I use different fields for every MARC fields i want to search,
moreover there is a field: UDC notation which is split up
to atomic notation, so 1 complex udc will be 3+ Solr fields.
> How do you handle multi-value fields? Do you feed everything in a single
> field (like "Smith, James ; Miller, Steve" as I have seen in a pure
> Lucene implementation of a collegue or do you use the multiValued
> feature of SOLR?
I usually create different fields with the same name.
I do it in Lucene as well. There is no problem with
repeating fields (same name, different values of course).
> What about boosting? I thought of giving the current year a boost="3.0"
> and then 0.1 less for every year the title is older, down to 1.0 for a
> 21-year-old book. The idea is to have a sort that tends to promote
> recent titles but still respects other aspects. Does this sound
> reasonable or are there other ideas? I would be very interested in an
> actual boosting-scheme from where I could start.
That sound reasonable.
> We have a couple of databases that should eventually indexed. Do you
> build one huge database with an additional "database" field or is it
> better to have every database in its own SOLR instance?
Our projects usually builds one index from different
sources - but it depends on the nature of your project.
We built up an application to which we convert 110+
CD-ROMs (originally in Folio database) - this covers
2 200 000+ xhtml page, and there are some search forms
for the different DBs. It is a Lucene project, not Solr.
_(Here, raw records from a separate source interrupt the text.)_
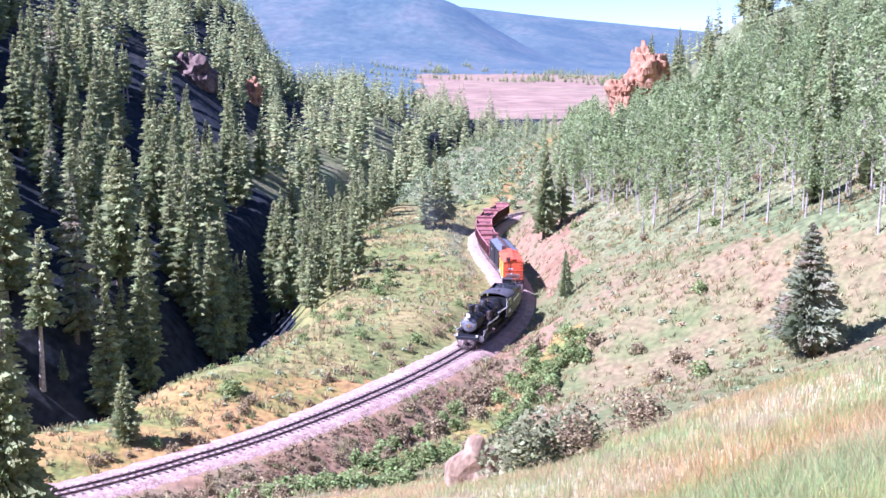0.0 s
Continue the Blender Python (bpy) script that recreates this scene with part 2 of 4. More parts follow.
def spline(points, n=24):
    p = np.array(points, float)
    q = np.vstack([2 * p[0] - p[1], p, 2 * p[-1] - p[-2]])
    out = []
    for i in range(1, len(q) - 2):
        a, b, c, d = q[i - 1:i + 3]
        for k in range(n):
            t = k / n
            out.append(0.5 * (2 * b + (c - a) * t + (2 * a - 5 * b + 4 * c - d) * t * t + (3 * b - a - 3 * c + d) * t ** 3))
    out.append(p[-1])
    return np.array(out)


TRACK = spline(LINE)
ARC = np.r_[0, np.cumsum(np.linalg.norm(np.diff(TRACK, axis=0), axis=1))]


def on_track(s):
    """Place and heading at s metres along the line (linear past its ends)."""
    if s > ARC[-1] - 0.1:
        d = TRACK[-1] - TRACK[-6]
        d = d / np.linalg.norm(d)
        return TRACK[-1] + d * (s - ARC[-1]), d
    p = np.array([np.interp(s, ARC, TRACK[:, 0]), np.interp(s, ARC, TRACK[:, 1])])
    q = np.array([np.interp(s + 0.5, ARC, TRACK[:, 0]), np.interp(s + 0.5, ARC, TRACK[:, 1])])
    d = q - p
    return p, d / np.linalg.norm(d)


# a smooth coarse guide for the land, wider than the track itself
GUIDE = spline([(95, 700), (62, 520), (34, 400), (20, 320), (14, 260), (10, 222), (6.7, 193.5), (7.1, 169), (8.5, 151), (7.3, 133), (1.9, 114.6), (-11.9, 89.6), (-24.6, 76.1), (-52, 61), (-110, 45), (-200, 30)], 12)
GD = np.diff(GUIDE, axis=0)


def beside(x, y):
    """Signed distance to the guide line: plus on the camera's side and up the right-hand slope."""
    best = np.full(x.shape, 1e9)
    sign = np.ones(x.shape)
    for (ax, ay), (dx, dy) in zip(GUIDE[:-1], GD):
        k = np.clip(((x - ax) * dx + (y - ay) * dy) / (dx * dx + dy * dy), 0, 1)
        ex, ey = x - ax - k * dx, y - ay - k * dy
        d = ex * ex + ey * ey
        m = d < best
        best = np.where(m, d, best)
        sign = np.where(m, np.where(dx * ey - dy * ex > 0, 1.0, -1.0), sign)
    return np.sqrt(best) * sign


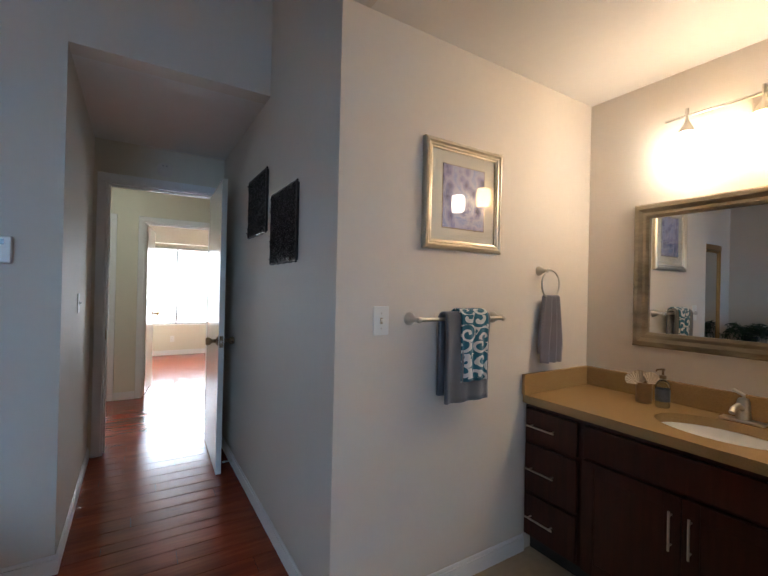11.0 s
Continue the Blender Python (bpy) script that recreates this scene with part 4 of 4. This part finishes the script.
GREYTERRY = cloth("grey_terry", (0.13, 0.135, 0.145), 0.95, grain=420, bump=0.6)
LILACTERRY = cloth("grey_lilac_terry", (0.24, 0.22, 0.235), 0.95, grain=420, bump=0.6)
n = Nodes("teal_scroll_terry")
uv = n.add("TexCoord").outputs["UV"]
vo = n.add("TexVoronoi", {"Vector": uv, "Scale": 12.0, "Randomness": 0.6})
rel = n.add("VectorMath", {0: n.add("VectorMath", {0: uv, 1: (12.0, 12.0, 12.0)}, operation="MULTIPLY").outputs[0], 1: n.add("VectorMath", {0: vo.outputs["Position"], 1: (12.0, 12.0, 12.0)}, operation="MULTIPLY").outputs[0]}, operation="SUBTRACT").outputs[0]
sp = n.add("SeparateXYZ", {0: rel})
ang = n.math("ARCTAN2", sp.outputs[1], sp.outputs[0])
spiral = n.math("SINE", n.math("ADD", n.math("MULTIPLY", vo.outputs["Distance"], 13.0), ang))
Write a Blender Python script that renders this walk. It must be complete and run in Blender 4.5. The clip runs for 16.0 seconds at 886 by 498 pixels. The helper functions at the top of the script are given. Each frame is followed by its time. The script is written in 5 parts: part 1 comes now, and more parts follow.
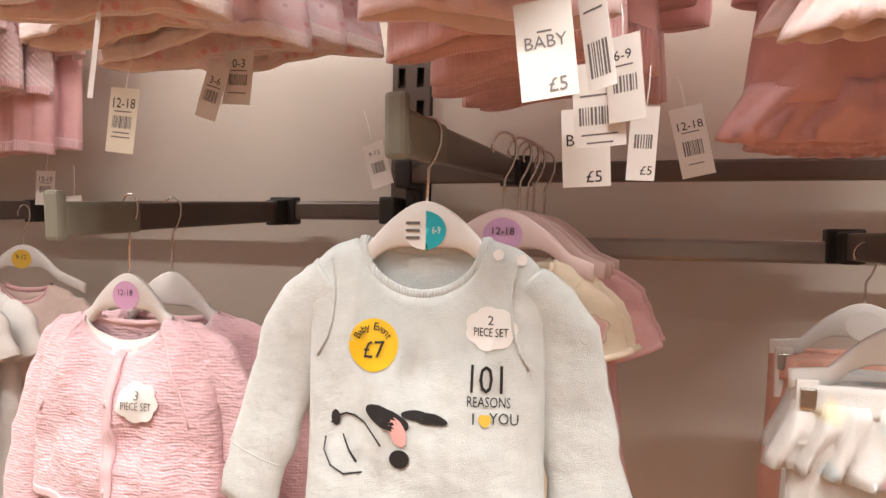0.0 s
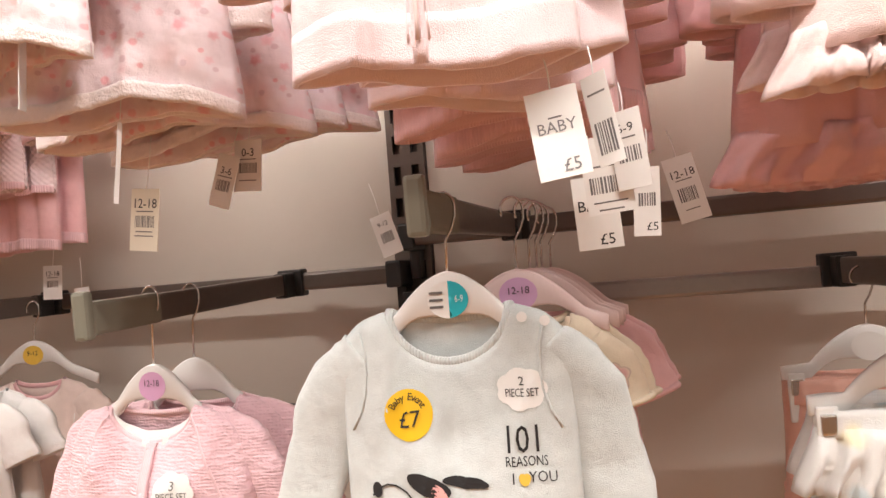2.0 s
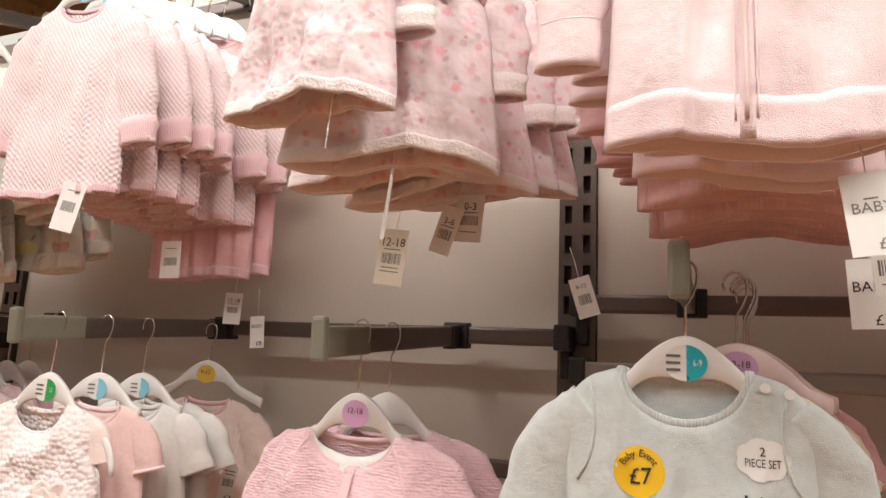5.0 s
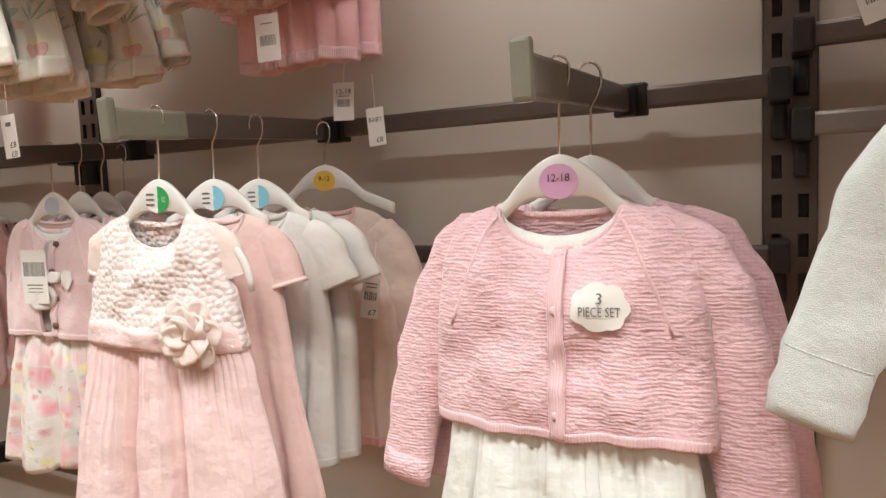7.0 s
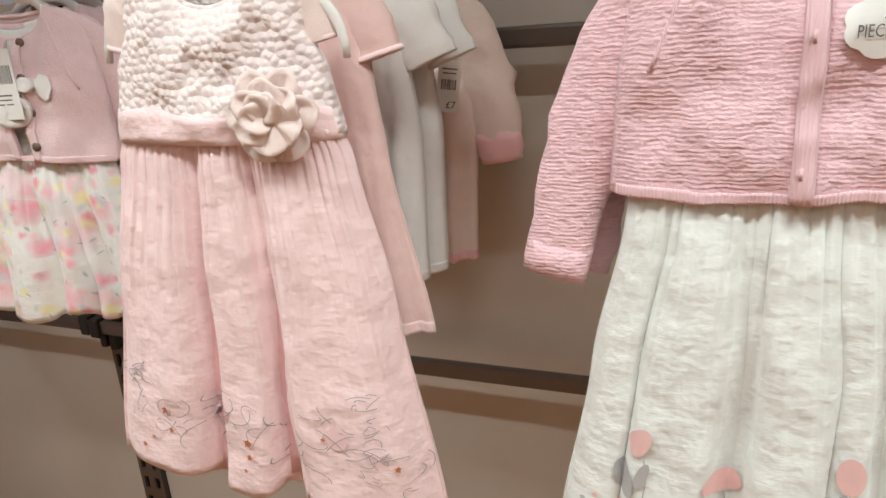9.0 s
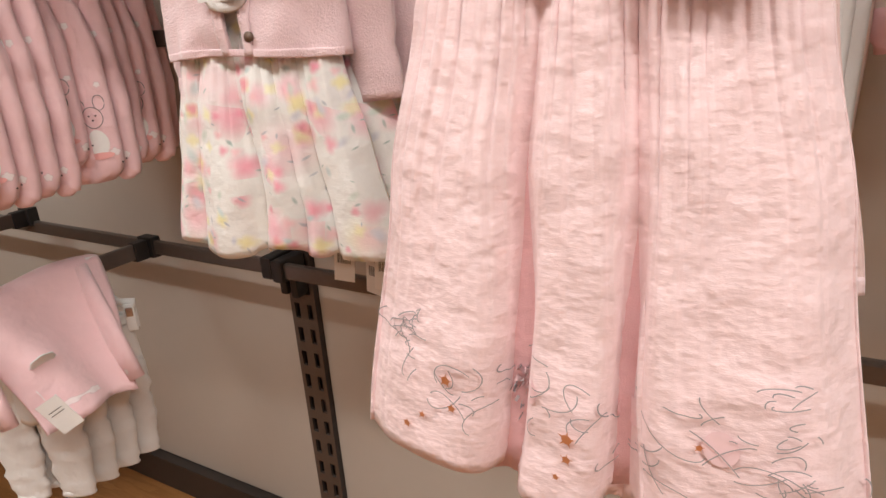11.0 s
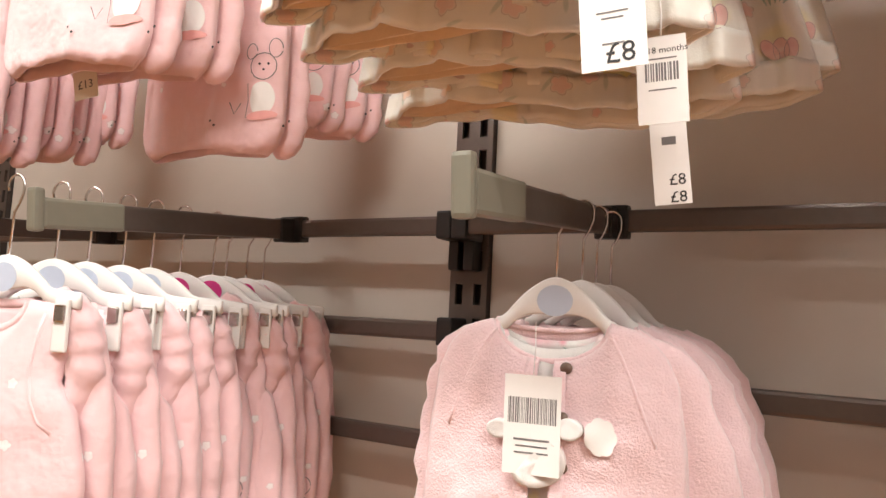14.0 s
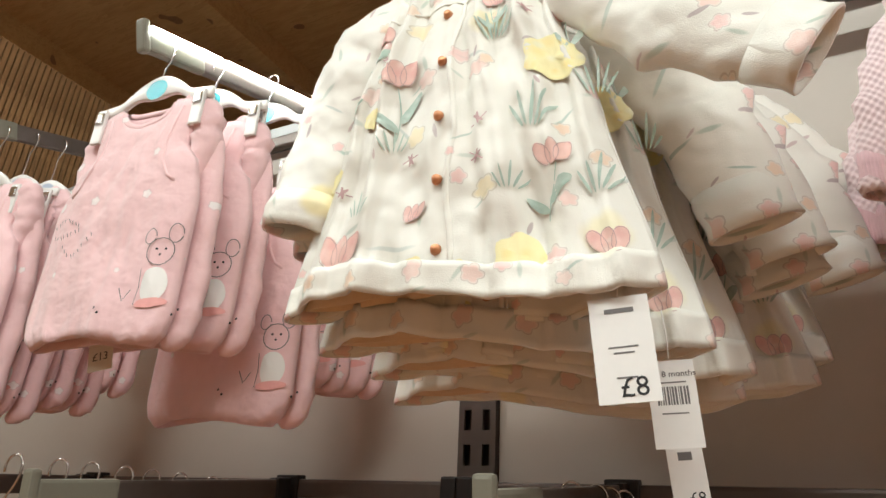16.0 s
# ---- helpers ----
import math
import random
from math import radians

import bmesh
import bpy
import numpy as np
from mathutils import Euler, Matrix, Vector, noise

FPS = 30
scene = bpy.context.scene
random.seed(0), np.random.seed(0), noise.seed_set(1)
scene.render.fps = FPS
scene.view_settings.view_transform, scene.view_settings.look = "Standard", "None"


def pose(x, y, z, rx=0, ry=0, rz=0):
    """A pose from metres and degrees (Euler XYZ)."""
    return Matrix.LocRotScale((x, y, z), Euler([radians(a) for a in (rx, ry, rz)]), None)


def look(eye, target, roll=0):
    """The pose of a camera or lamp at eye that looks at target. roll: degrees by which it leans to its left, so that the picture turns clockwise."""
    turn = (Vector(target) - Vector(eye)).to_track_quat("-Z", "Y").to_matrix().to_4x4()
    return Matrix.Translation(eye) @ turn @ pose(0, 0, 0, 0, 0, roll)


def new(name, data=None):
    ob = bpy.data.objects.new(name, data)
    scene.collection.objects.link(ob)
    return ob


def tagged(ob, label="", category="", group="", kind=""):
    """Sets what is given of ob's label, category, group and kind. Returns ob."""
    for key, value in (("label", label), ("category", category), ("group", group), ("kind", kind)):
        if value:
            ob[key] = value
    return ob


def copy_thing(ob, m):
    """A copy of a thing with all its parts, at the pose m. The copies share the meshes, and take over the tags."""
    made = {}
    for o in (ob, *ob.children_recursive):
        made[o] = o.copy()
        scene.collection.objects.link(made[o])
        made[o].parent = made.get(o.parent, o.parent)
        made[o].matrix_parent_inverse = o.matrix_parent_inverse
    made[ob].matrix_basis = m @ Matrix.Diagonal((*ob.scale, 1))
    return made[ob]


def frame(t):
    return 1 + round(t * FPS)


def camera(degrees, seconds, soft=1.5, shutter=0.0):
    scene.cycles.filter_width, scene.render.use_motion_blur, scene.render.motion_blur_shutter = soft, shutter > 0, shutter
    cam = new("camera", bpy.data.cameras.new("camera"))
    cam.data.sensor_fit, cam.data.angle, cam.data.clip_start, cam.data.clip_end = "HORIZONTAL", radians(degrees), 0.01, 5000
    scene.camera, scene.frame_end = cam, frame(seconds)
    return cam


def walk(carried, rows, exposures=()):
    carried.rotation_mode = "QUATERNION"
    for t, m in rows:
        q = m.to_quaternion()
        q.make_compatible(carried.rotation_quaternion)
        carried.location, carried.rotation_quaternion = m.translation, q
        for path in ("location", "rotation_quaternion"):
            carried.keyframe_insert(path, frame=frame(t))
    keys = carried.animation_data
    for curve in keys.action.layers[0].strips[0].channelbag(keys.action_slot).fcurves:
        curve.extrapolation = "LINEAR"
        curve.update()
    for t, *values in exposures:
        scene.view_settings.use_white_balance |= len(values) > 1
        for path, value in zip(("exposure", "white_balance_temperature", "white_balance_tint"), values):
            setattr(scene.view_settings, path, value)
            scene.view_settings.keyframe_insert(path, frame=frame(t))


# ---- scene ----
cam = camera(68.3, 16.0)
PATH = [
    (0, (0.382, -0.941, 1.333), (-0.206, 0.971, 1.296), 1.0),
    (0.5, (0.364, -0.937, 1.339), (-0.288, 0.954, 1.328), -2.5),
    (1, (0.359, -0.932, 1.345), (-0.271, 0.966, 1.318), -5.4),
    (1.5, (0.361, -0.951, 1.349), (-0.236, 0.958, 1.372), -5.5),
    (2, (0.363, -0.973, 1.354), (-0.182, 0.949, 1.451), -4.5),
    (2.5, (0.355, -1.002, 1.362), (-0.127, 0.917, 1.653), -1.4),
    (3, (0.342, -1.031, 1.36), (-0.123, 0.864, 1.802), 0.4),
    (3.5, (0.319, -1.054, 1.361), (-0.324, 0.767, 1.88), 3.5),
    (3.7, (0.311, -1.061, 1.358), (-0.387, 0.733, 1.899), 4.5),
    (5.8, (0.152, -1.049, 1.309), (-0.6, 0.799, 1.445), 1.3),
    (6, (0.129, -1.027, 1.299), (-0.624, 0.823, 1.403), 0.8),
    (6.5, (0.075, -0.972, 1.272), (-0.756, 0.847, 1.257), -0.8),
    (7, (0.02, -0.932, 1.256), (-0.886, 0.844, 1.092), -2.3),
    (7.5, (-0.063, -0.913, 1.23), (-0.914, 0.878, 0.967), -1.9),
    (8, (-0.118, -0.91, 1.21), (-0.877, 0.902, 0.835), -1.9),
    (8.5, (-0.173, -0.92, 1.193), (-0.856, 0.875, 0.634), -3.2),
    (10.8, (-0.46, -0.799, 1.063), (-1.394, 0.848, 0.419), -4.2),
    (11, (-0.503, -0.807, 1.065), (-1.483, 0.806, 0.403), -4.0),
    (11.5, (-0.579, -0.829, 1.07), (-1.654, 0.711, 0.382), -3.6),
    (12, (-0.677, -0.835, 1.101), (-1.789, 0.676, 0.409), -3.1),
    (12.5, (-0.755, -0.862, 1.123), (-1.867, 0.674, 0.485), -4.2),
    (13, (-0.803, -0.859, 1.149), (-1.905, 0.747, 0.698), -4.2),
    (13.5, (-0.843, -0.85, 1.203), (-1.89, 0.848, 1.067), -0.7),
    (14, (-0.876, -0.86, 1.247), (-1.832, 0.886, 1.44), 2.8),
    (14.5, (-0.887, -0.873, 1.272), (-1.819, 0.854, 1.654), 3.5),
    (15, (-0.901, -0.888, 1.294), (-1.866, 0.774, 1.846), 3.3),
    (15.5, (-0.901, -0.898, 1.313), (-1.83, 0.727, 2.018), 3.1),
    (16, (-0.884, -0.902, 1.322), (-1.763, 0.712, 2.112), 3.1),
]
walk(cam, [(t, look(eye, target, roll)) for t, eye, target, roll in PATH],
     exposures=[(0.0, 0.02, 6500, 10), (1.5, 0.08, 6500, 10), (2.5, -0.12, 6500, 10), (3.5, -0.56, 6400, 8), (6.0, -0.3, 6500, 6), (7.5, -0.34, 6050, 0), (8.5, -0.5, 5900, -2), (11.0, -0.37, 6300, 7), (13.0, -0.27, 6250, 6),
                (13.5, -0.1, 6300, 6), (14.0, 0.2, 6400, 7), (14.5, 0.42, 6300, 5), (15.0, 0.0, 6150, 1), (16.0, -0.55, 6050, -1)])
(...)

> How do you fill the index? Our main database has about 700,000 records
> and I don't know if I should build one huge XML-file and feed that into
> SOLR or use a script that sends one record at a time with a commit after
> every 1000 records or so. Or do something in between and split it into
> chunks of a few thousand records each? What are your experiences? What
> if a record gives an error? Will the whole file be recjected or just
> that one record?
There is a Java command line tool or you can see the VuFind's
solution. If you can, I suggest you to prefer a pure java
solution, writing directly to the Solr index (with the Solr
API), because its much-much more quicker than the PHP's
(Rail's, Perl's) solution which based on a web-service
(which need the PHP parsing and HTTP request curve).
The PHP solution does nothing with Solr directly, it
use the web service, and all the code can be rewriten
> Any other ideas, further reading, experiences...?
See the source files of the solutions based on Solr, there
are some, even in the library scene (PHP, Rail, Python).